Quienes firman estas cartas, ambas mecanografiadas, representan juntos la esencia de mi país, a través de la palabra y de la dignidad. Son ellos quienes nos dieron nuestro sentido de nación. Rubén transformó el idioma desde la literatura, dando a la lengua nuevos atrevimientos y sonoridades, y la poesía lo convirtió en un héroe nacional, suficiente para que a su regreso en 1907 la gente del pueblo desenganchara el tiro de caballos del coche descubierto que debía conducirlo desde la estación del ferrocarril en León, para pegarse a las varas y arrastrarlo entre vítores.

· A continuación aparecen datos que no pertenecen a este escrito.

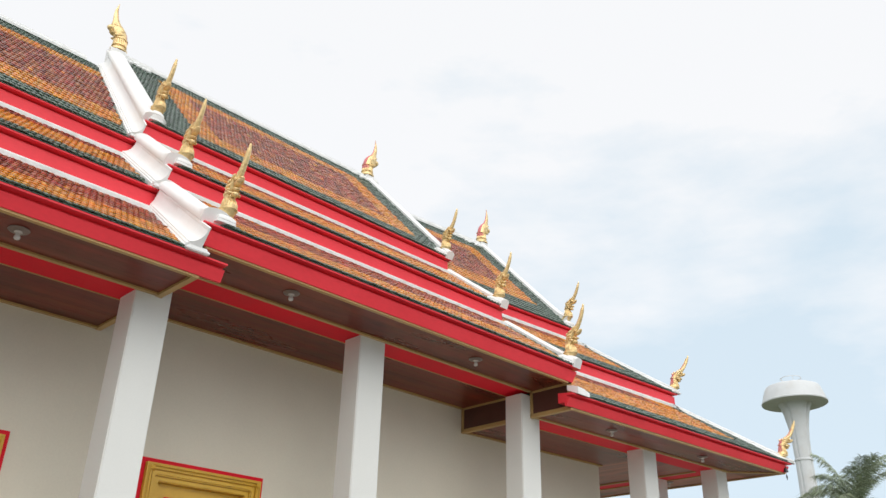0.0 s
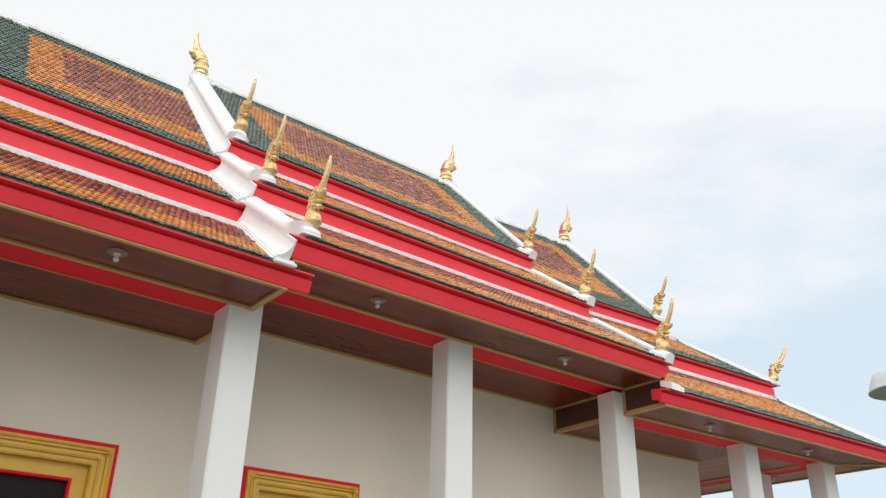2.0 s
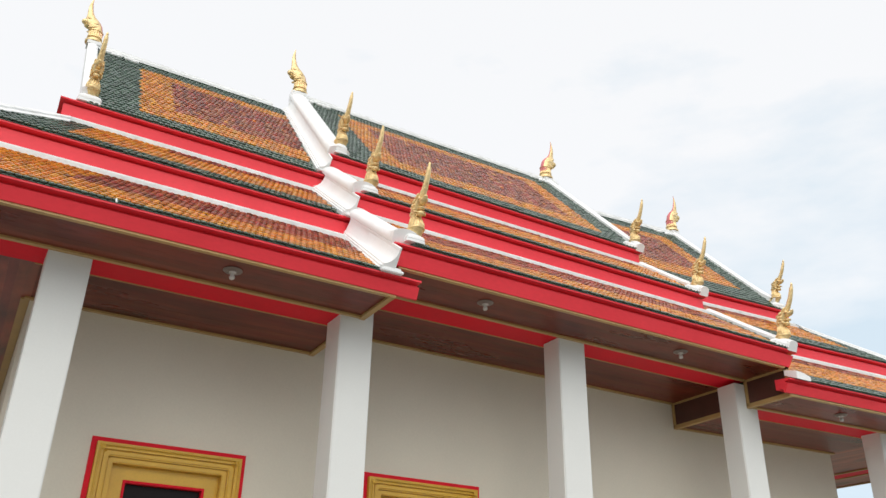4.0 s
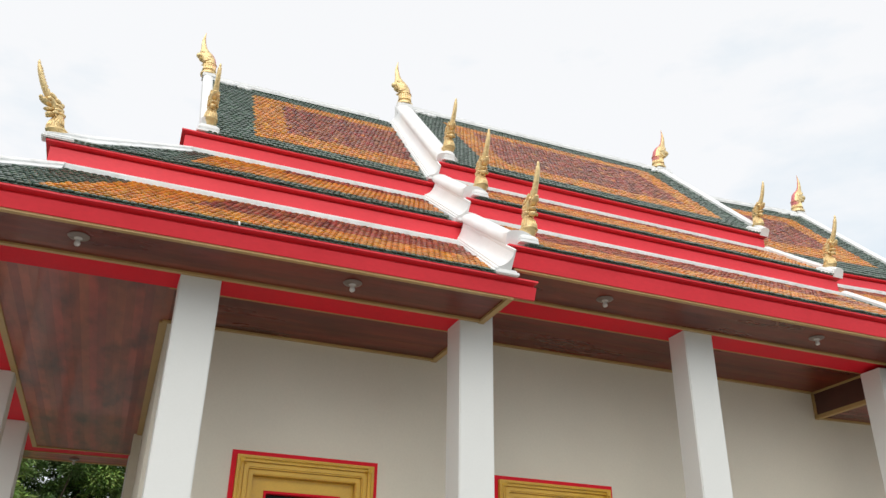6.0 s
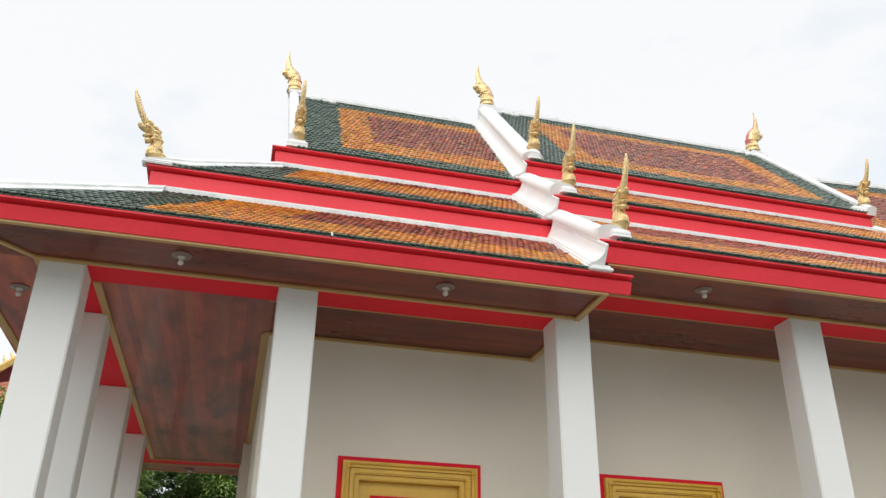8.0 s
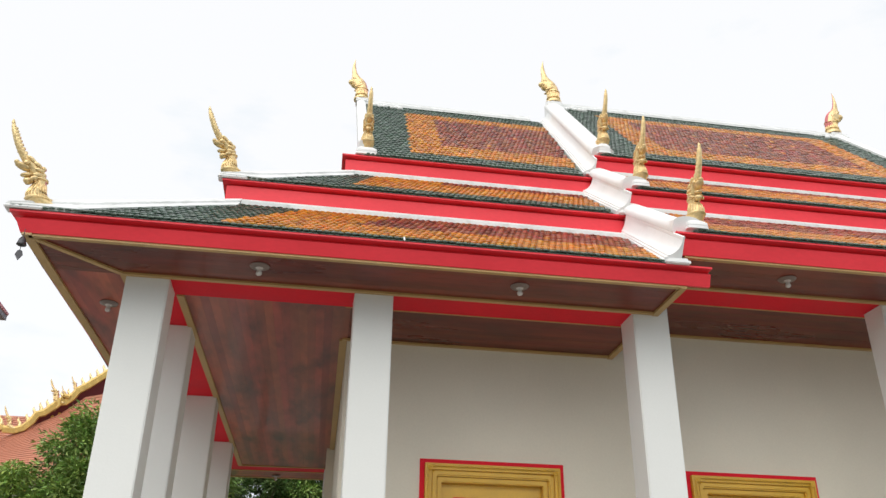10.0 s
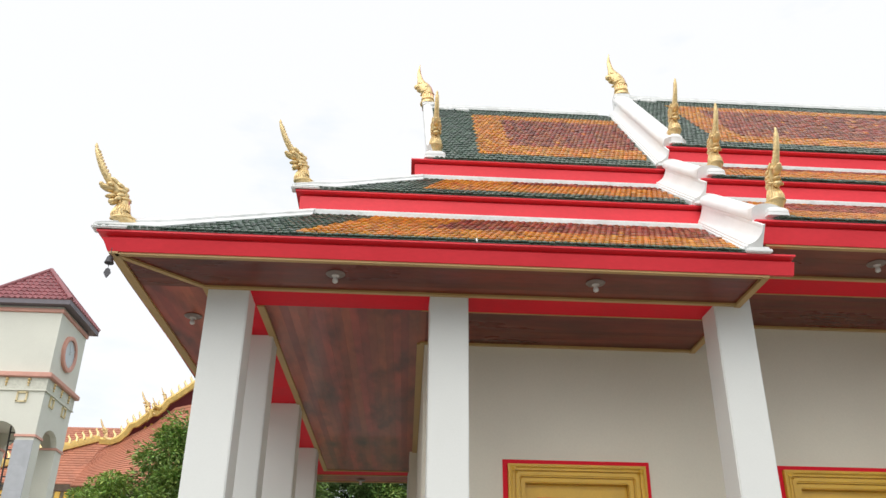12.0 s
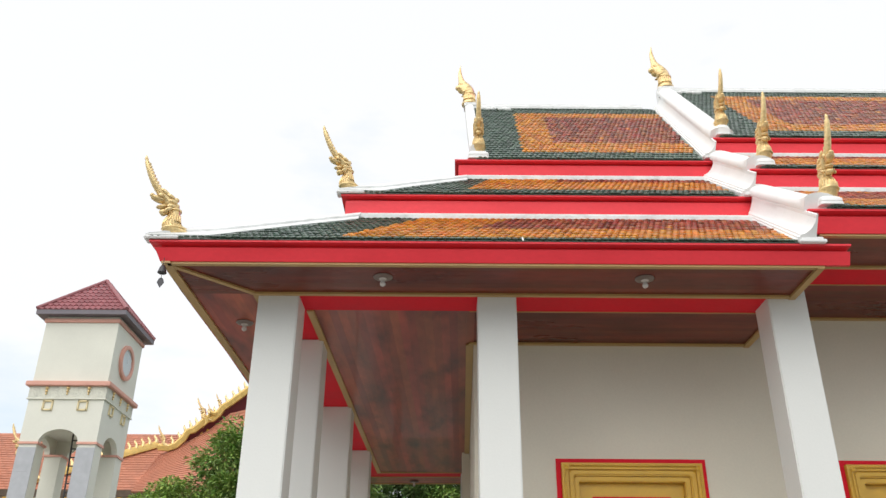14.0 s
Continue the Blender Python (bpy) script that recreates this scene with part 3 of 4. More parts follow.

Sandino, quien se definía como un “trabajador de la ciudad, artesano como se dice en este país”, se convirtió en soldado por la fuerza de la necesidad ante el imperativo de librar al país de la intervención militar extranjera que duró seis años.

Hay una frase suya, que es la de un poeta, porque las palabras desnudas por verdaderas, también son poesía: “El hombre que de su patria no exige sino un palmo de tierra para su sepultura, merece ser oído, y no solo ser oído sino también creído”.

Y al periodista vasco Ramón de Belausteguigoitia, quien lo entrevistó en su campamento en 1933, después de acordada la paz que lo llevó a la muerte, porque fue asesinado a traición por órdenes del primer Somoza, le dijo: “¡Ah, creen por ahí que me voy a convertir en un latifundista! No, nada de eso; yo no tendré nunca propiedades. No tengo nada…”. Fue un voto de pobreza, que en política es como un voto de castidad, que nunca violó.

Somos hijos entonces de la dignidad y de la palabra. Ambos salieron de la entraña de esta tierra pequeña y fecunda, una patria rural que nadie mejor que Rubén pudo describir: “Buey que vi en mi niñez echando vaho un día/ bajo el nicaragüense sol de encendidos oros,/ en la hacienda fecunda, plena de la armonía/del trópico; paloma de los bosques sonoros/ del viento, de las hachas, de pájaros y toros/ salvajes, yo os saludo, pues sois la vida mía…”.

De manera que no puedo dejar nada mejor entre los tesoros del Instituto Cervantes, que las firmas de los dos nicaragüenses que me legaron un país. Su puño y su letra.